§ **WRITTEN REQUEST**: Give the material once more, word for word, without any images.
** START DATA EXCERPT **
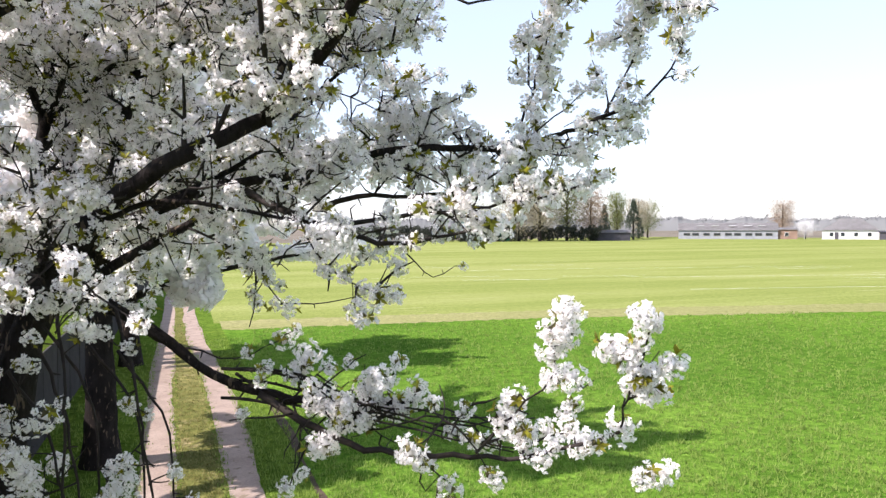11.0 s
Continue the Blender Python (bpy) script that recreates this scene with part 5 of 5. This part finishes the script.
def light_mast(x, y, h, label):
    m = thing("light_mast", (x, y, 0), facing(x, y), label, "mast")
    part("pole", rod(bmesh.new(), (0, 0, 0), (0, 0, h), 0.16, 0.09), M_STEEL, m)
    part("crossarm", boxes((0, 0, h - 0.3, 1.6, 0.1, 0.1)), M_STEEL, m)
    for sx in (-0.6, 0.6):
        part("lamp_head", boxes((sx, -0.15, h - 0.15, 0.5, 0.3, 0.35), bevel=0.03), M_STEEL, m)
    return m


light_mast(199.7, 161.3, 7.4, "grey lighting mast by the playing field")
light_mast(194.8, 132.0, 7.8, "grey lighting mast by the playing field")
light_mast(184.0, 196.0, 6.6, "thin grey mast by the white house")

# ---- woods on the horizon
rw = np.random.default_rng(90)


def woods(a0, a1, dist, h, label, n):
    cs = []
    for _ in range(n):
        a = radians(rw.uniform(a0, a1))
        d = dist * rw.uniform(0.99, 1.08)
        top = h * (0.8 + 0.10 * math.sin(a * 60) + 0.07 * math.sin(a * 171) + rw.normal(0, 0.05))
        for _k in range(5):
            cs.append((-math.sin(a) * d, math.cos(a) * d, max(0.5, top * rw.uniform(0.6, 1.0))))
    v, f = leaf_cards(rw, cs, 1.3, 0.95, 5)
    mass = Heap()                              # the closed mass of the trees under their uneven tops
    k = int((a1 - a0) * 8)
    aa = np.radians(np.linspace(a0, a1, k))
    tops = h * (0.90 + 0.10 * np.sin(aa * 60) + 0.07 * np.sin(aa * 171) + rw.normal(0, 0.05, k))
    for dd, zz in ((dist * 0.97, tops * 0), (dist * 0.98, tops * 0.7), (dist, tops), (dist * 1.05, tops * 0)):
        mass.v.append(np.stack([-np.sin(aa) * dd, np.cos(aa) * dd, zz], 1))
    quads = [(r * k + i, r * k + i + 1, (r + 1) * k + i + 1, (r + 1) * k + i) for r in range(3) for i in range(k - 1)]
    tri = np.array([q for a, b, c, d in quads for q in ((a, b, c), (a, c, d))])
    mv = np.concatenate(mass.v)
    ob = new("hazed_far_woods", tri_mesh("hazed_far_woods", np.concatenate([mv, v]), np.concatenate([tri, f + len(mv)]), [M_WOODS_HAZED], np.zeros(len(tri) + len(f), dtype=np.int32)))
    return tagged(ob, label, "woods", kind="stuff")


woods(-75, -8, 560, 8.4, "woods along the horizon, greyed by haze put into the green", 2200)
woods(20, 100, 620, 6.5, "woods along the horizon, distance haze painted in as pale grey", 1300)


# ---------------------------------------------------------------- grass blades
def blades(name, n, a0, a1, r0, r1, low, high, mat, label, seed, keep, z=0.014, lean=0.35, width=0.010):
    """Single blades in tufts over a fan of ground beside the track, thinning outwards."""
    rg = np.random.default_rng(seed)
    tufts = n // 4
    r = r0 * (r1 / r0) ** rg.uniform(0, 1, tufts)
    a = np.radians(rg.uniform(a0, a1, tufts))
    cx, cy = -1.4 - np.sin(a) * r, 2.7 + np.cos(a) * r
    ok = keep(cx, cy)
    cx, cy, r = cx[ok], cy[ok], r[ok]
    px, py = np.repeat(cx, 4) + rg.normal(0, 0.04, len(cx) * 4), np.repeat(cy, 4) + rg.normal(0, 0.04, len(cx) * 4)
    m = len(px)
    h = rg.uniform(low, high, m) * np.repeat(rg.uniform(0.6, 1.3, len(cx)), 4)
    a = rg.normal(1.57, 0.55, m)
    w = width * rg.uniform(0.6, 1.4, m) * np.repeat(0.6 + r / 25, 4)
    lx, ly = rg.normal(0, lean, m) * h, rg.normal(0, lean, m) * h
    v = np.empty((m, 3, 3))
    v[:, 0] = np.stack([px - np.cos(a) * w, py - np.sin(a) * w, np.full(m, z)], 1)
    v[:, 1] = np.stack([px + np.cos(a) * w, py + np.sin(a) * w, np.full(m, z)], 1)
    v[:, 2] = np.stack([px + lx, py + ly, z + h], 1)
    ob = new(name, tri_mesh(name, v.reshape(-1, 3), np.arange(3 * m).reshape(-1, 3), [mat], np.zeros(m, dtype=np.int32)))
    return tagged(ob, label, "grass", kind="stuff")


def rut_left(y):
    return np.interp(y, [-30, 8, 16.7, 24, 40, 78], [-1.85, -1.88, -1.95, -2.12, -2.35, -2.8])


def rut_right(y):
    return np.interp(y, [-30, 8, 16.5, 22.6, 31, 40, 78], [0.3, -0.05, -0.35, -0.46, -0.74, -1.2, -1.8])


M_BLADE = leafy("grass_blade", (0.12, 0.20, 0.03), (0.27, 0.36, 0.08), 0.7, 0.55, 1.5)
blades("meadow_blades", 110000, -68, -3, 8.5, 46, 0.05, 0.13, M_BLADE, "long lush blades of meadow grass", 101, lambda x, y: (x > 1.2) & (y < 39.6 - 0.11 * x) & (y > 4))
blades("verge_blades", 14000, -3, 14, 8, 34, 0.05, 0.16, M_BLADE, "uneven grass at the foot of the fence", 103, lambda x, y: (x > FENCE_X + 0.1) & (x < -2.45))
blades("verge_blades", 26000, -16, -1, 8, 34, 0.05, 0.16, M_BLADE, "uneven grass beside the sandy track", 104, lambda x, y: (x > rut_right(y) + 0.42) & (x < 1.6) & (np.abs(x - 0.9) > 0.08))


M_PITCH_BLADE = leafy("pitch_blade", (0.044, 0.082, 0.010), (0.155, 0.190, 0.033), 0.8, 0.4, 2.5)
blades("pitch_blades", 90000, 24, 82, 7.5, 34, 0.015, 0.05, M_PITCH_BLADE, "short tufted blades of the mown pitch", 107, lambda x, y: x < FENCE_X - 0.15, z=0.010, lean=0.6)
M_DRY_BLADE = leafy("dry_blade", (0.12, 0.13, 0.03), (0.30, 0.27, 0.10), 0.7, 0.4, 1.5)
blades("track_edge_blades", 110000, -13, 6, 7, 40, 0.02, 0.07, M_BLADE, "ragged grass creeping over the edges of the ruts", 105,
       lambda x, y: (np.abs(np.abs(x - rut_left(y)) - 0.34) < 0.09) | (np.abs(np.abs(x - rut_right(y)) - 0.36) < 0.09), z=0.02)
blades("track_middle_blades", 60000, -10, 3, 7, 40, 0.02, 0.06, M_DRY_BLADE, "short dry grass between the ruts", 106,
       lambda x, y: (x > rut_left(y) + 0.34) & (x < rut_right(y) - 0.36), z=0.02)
** END DATA EXCERPT **
§ **EXERCISE SOLUTION**:
11.0 s
Continue the Blender Python (bpy) script that recreates this scene with part 5 of 5. This part finishes the script.
def light_mast(x, y, h, label):
    m = thing("light_mast", (x, y, 0), facing(x, y), label, "mast")
    part("pole", rod(bmesh.new(), (0, 0, 0), (0, 0, h), 0.16, 0.09), M_STEEL, m)
    part("crossarm", boxes((0, 0, h - 0.3, 1.6, 0.1, 0.1)), M_STEEL, m)
    for sx in (-0.6, 0.6):
        part("lamp_head", boxes((sx, -0.15, h - 0.15, 0.5, 0.3, 0.35), bevel=0.03), M_STEEL, m)
    return m


light_mast(199.7, 161.3, 7.4, "grey lighting mast by the playing field")
light_mast(194.8, 132.0, 7.8, "grey lighting mast by the playing field")
light_mast(184.0, 196.0, 6.6, "thin grey mast by the white house")

# ---- woods on the horizon
rw = np.random.default_rng(90)


def woods(a0, a1, dist, h, label, n):
    cs = []
    for _ in range(n):
        a = radians(rw.uniform(a0, a1))
        d = dist * rw.uniform(0.99, 1.08)
        top = h * (0.8 + 0.10 * math.sin(a * 60) + 0.07 * math.sin(a * 171) + rw.normal(0, 0.05))
        for _k in range(5):
            cs.append((-math.sin(a) * d, math.cos(a) * d, max(0.5, top * rw.uniform(0.6, 1.0))))
    v, f = leaf_cards(rw, cs, 1.3, 0.95, 5)
    mass = Heap()                              # the closed mass of the trees under their uneven tops
    k = int((a1 - a0) * 8)
    aa = np.radians(np.linspace(a0, a1, k))
    tops = h * (0.90 + 0.10 * np.sin(aa * 60) + 0.07 * np.sin(aa * 171) + rw.normal(0, 0.05, k))
    for dd, zz in ((dist * 0.97, tops * 0), (dist * 0.98, tops * 0.7), (dist, tops), (dist * 1.05, tops * 0)):
        mass.v.append(np.stack([-np.sin(aa) * dd, np.cos(aa) * dd, zz], 1))
    quads = [(r * k + i, r * k + i + 1, (r + 1) * k + i + 1, (r + 1) * k + i) for r in range(3) for i in range(k - 1)]
    tri = np.array([q for a, b, c, d in quads for q in ((a, b, c), (a, c, d))])
    mv = np.concatenate(mass.v)
    ob = new("hazed_far_woods", tri_mesh("hazed_far_woods", np.concatenate([mv, v]), np.concatenate([tri, f + len(mv)]), [M_WOODS_HAZED], np.zeros(len(tri) + len(f), dtype=np.int32)))
    return tagged(ob, label, "woods", kind="stuff")


woods(-75, -8, 560, 8.4, "woods along the horizon, greyed by haze put into the green", 2200)
woods(20, 100, 620, 6.5, "woods along the horizon, distance haze painted in as pale grey", 1300)


# ---------------------------------------------------------------- grass blades
def blades(name, n, a0, a1, r0, r1, low, high, mat, label, seed, keep, z=0.014, lean=0.35, width=0.010):
    """Single blades in tufts over a fan of ground beside the track, thinning outwards."""
    rg = np.random.default_rng(seed)
    tufts = n // 4
    r = r0 * (r1 / r0) ** rg.uniform(0, 1, tufts)
    a = np.radians(rg.uniform(a0, a1, tufts))
    cx, cy = -1.4 - np.sin(a) * r, 2.7 + np.cos(a) * r
    ok = keep(cx, cy)
    cx, cy, r = cx[ok], cy[ok], r[ok]
    px, py = np.repeat(cx, 4) + rg.normal(0, 0.04, len(cx) * 4), np.repeat(cy, 4) + rg.normal(0, 0.04, len(cx) * 4)
    m = len(px)
    h = rg.uniform(low, high, m) * np.repeat(rg.uniform(0.6, 1.3, len(cx)), 4)
    a = rg.normal(1.57, 0.55, m)
    w = width * rg.uniform(0.6, 1.4, m) * np.repeat(0.6 + r / 25, 4)
    lx, ly = rg.normal(0, lean, m) * h, rg.normal(0, lean, m) * h
    v = np.empty((m, 3, 3))
    v[:, 0] = np.stack([px - np.cos(a) * w, py - np.sin(a) * w, np.full(m, z)], 1)
    v[:, 1] = np.stack([px + np.cos(a) * w, py + np.sin(a) * w, np.full(m, z)], 1)
    v[:, 2] = np.stack([px + lx, py + ly, z + h], 1)
    ob = new(name, tri_mesh(name, v.reshape(-1, 3), np.arange(3 * m).reshape(-1, 3), [mat], np.zeros(m, dtype=np.int32)))
    return tagged(ob, label, "grass", kind="stuff")


def rut_left(y):
    return np.interp(y, [-30, 8, 16.7, 24, 40, 78], [-1.85, -1.88, -1.95, -2.12, -2.35, -2.8])


def rut_right(y):
    return np.interp(y, [-30, 8, 16.5, 22.6, 31, 40, 78], [0.3, -0.05, -0.35, -0.46, -0.74, -1.2, -1.8])


M_BLADE = leafy("grass_blade", (0.12, 0.20, 0.03), (0.27, 0.36, 0.08), 0.7, 0.55, 1.5)
blades("meadow_blades", 110000, -68, -3, 8.5, 46, 0.05, 0.13, M_BLADE, "long lush blades of meadow grass", 101, lambda x, y: (x > 1.2) & (y < 39.6 - 0.11 * x) & (y > 4))
blades("verge_blades", 14000, -3, 14, 8, 34, 0.05, 0.16, M_BLADE, "uneven grass at the foot of the fence", 103, lambda x, y: (x > FENCE_X + 0.1) & (x < -2.45))
blades("verge_blades", 26000, -16, -1, 8, 34, 0.05, 0.16, M_BLADE, "uneven grass beside the sandy track", 104, lambda x, y: (x > rut_right(y) + 0.42) & (x < 1.6) & (np.abs(x - 0.9) > 0.08))


M_PITCH_BLADE = leafy("pitch_blade", (0.044, 0.082, 0.010), (0.155, 0.190, 0.033), 0.8, 0.4, 2.5)
blades("pitch_blades", 90000, 24, 82, 7.5, 34, 0.015, 0.05, M_PITCH_BLADE, "short tufted blades of the mown pitch", 107, lambda x, y: x < FENCE_X - 0.15, z=0.010, lean=0.6)
M_DRY_BLADE = leafy("dry_blade", (0.12, 0.13, 0.03), (0.30, 0.27, 0.10), 0.7, 0.4, 1.5)
blades("track_edge_blades", 110000, -13, 6, 7, 40, 0.02, 0.07, M_BLADE, "ragged grass creeping over the edges of the ruts", 105,
       lambda x, y: (np.abs(np.abs(x - rut_left(y)) - 0.34) < 0.09) | (np.abs(np.abs(x - rut_right(y)) - 0.36) < 0.09), z=0.02)
blades("track_middle_blades", 60000, -10, 3, 7, 40, 0.02, 0.06, M_DRY_BLADE, "short dry grass between the ruts", 106,
       lambda x, y: (x > rut_left(y) + 0.34) & (x < rut_right(y) - 0.36), z=0.02)